Un Haendel hispano
Durante su larga y fructífera vida en Inglaterra, Haendel escribió 35 óperas, en italiano porque éste era el lenguaje oficial del género. Giulio Cesare o Giulio Cesare in Egitto, ya que de ambas maneras puede y suele nombrársela, se sitúa en la etapa central, ya que se estrenó en abril de 1724. Fue además su partitura de vida más larga, en periodos aciagos para su obra, reducida casi a las meras y convenientes informaciones enciclopédicas. Sin embargo, resucitaba de improviso en los años cincuenta de la pasada centuria, al hilo de centenarios y en inesperadas programaciones de teatros alemanes, italianos, ingleses o norteamericanos. Era un Haendel libremente recuperado, que podía cantarse en el original italiano o traducido al alemán o inglés, y asimismo muy manoseado: se cortaban o se intercambiaban páginas o se reducía la partitura a espacios y tiempos más -se suponía- cómodos para asistentes o curiosos.
La paulatina amplitud que el repertorio viene desarrollando modernamente incluyó, desde luego, al Barroco como una de las asignaturas pendientes y el interés por las lecturas filológicas, sumada a la aparición de intérpretes y conjuntos capaces de reproducir las condiciones más o menos idóneas en las que se dieron a conocer estas obras, alcanzó a Haendel como merecía el sin duda, junto a Vivaldi, compositor más representativo del periodo. Y, por supuesto, Giulio Cesare se erigió como su título más socorrido. En un momento donde el director de escena se eleva como el puntal más llamativo de una representación operística, la ópera "egipcia" de Haendel ha tentado a personalidades tan dispares como Peter Sellars (Bruselas, 1988), donde la noble Cornelia pierde algo de su dignidad al convertirse en heroinómana; a Luca Ronconi, que la ofreció en el Teatro Real de Madrid con guiños a Hollywood o a la Cinecittà de la buena época del peplum. Una lista jugosa de registas que amplían Harry Kupfer, Nicholas Hytner, Herbert Wernicke, Willy Decker o John Copley: la crème de la crème.
A España también llegó esta resurrección haendeliana y si el Liceo con el malogrado Wernicke restituyó una bien tergiversada versión de Giulio Cesare que subió hace apenas unas temporadas, Oviedo y Madrid también se acordaron de esta redención, con repartos donde sobresalían algunos nombres españoles. Pero he ahí la sorpresa que, rizando el rizo, nos reserva Murcia. El Centro de Congresos y Exposiciones Víctor Villegas ha elegido como primera ópera a representar en esta década existencial el título haendeliano por antonomasia. Un Giulio Cesare que, si en la parte instrumental y directorial está confiada a nombres foráneos (Orquesta Barroca de Bratislava bajo el norteamericano Stephen Stubbs), el resto del equipo es exclusivamente español. No asombra el dato por parte de Emilio Sagi, que ya ofreció su elegante e imaginativo montaje en Oviedo (tan sutil o más que el casi paralelo Farnace vivaldiano en La Zarzuela), ni un figurinista tan selecto como Jesús Ruiz Moreno y menos de ese genio del manejo poético de la luz que es Eduardo Bravo.
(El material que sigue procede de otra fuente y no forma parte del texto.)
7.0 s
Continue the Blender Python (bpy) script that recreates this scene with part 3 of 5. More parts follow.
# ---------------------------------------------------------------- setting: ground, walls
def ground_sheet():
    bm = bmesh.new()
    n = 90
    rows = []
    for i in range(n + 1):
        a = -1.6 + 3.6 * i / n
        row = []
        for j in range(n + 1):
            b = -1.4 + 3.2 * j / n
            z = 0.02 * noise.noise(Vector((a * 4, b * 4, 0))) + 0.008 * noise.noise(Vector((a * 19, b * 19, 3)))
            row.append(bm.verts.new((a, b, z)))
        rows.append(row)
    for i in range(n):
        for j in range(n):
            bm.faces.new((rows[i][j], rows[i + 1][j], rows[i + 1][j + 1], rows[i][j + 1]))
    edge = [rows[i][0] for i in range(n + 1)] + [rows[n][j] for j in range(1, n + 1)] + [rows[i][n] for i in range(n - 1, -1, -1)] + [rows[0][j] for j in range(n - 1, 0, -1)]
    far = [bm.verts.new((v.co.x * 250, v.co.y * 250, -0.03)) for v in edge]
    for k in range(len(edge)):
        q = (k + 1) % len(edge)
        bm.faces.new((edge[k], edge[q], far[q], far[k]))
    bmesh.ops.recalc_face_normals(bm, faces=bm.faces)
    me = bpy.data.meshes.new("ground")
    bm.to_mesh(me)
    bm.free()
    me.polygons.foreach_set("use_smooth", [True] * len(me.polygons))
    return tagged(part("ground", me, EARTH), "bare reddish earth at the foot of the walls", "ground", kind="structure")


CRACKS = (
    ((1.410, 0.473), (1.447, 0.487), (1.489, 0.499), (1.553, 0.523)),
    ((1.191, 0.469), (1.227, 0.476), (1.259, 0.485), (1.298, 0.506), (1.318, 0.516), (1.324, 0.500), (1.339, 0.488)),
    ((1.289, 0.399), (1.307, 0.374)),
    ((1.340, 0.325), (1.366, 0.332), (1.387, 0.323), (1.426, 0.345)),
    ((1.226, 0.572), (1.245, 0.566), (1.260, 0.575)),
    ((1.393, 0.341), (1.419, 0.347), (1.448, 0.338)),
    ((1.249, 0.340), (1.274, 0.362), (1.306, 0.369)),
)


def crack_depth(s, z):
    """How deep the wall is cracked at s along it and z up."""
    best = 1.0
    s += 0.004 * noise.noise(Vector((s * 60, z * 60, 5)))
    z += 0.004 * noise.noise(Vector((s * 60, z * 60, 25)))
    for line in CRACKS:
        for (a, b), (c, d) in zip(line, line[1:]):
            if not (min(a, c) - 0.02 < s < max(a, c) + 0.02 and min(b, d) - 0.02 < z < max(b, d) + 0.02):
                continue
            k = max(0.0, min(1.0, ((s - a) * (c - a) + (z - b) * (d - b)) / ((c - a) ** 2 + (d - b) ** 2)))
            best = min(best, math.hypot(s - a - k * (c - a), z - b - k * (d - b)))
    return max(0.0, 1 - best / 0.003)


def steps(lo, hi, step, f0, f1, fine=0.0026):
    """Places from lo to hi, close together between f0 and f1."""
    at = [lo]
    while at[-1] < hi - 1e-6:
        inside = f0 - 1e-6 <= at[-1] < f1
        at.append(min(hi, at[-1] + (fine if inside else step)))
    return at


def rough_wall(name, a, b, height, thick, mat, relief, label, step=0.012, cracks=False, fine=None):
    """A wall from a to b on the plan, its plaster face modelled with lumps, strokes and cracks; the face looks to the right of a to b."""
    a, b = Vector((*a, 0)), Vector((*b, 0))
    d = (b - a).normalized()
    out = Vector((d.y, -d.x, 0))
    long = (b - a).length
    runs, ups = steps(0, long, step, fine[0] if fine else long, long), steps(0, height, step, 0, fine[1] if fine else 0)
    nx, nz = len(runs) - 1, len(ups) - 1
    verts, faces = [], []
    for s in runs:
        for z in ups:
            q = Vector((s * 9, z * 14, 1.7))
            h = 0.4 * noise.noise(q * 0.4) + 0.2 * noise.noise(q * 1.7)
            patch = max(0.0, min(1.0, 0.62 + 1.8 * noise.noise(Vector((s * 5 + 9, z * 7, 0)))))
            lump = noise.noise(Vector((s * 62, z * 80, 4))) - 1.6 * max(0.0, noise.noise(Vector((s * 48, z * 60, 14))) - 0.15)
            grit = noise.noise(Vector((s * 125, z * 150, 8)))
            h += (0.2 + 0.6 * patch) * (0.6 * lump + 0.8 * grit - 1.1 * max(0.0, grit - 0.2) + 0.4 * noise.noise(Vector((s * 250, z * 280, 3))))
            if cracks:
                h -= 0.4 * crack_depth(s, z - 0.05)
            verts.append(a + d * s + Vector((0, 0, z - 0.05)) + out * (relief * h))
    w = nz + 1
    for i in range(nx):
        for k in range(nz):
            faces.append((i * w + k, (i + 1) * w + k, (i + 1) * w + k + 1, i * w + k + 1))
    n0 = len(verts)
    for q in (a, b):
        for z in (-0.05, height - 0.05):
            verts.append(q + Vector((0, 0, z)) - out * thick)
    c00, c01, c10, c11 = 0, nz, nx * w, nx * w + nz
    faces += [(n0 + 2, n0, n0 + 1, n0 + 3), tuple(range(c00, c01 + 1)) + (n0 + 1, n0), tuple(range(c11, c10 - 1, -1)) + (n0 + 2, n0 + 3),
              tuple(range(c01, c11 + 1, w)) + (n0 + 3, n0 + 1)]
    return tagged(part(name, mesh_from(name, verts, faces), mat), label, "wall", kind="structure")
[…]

Lo que sorprende es que el reparto vocal, con exigencias instrumentales y dramáticas nada cómodas, es al completo español. Por este orden de dificultades. Ángeles Blancas, anunciada en un principio y disparando entusiasmos dada su portentosa presencia escénica, ha sido sustituida a última hora por una Cleopatra de no menor garantía: Elena de la Merced, ya intérprete exitosa del papel en la anterior edición liceísta de la obra. Cesare, estrenado por el castrado Senesimo, una de las leyendas de esta intrigante vocalidad, ha recalado actualmente en esa especie de sustitutivo de aquél: el contratenor. Y el español, aunque nacido en Brescia, Flavio Oliver se va a encargar de tan jugoso cometido. Cornelia se pasa la ópera lamentando la traicionera muerte de su esposo Pompeyo. Otra valenciana, con sus preciosos medios de mezzo claros y cálidos, limpios y homogéneos, Marina Rodríguez-Cusí, parece la intérprete idónea para tan señorial matrona. Lola Casariego y su larga y aprovechada experiencia como intérprete, sobre todo mozartiana y rossiniana, pondrá en pie el apasionado personaje de Sesto. Como el intrigante y melifluo Tolomeo, el contratenor catalán Jordi Domènech tiene fácil y seguro el consenso: lo cantó ya, triunfalmente, en las representaciones liceístas de 2004. Completan el suculento equipo nacional el barítono José Antonio López en el pérfido pero también sinceramente enamorado general egipcio Achilla, el bajo murciano Eduardo García Sandoval en Nireno y el siempre eficaz bajo santanderino David Rubiera como el tribuno romano Curio.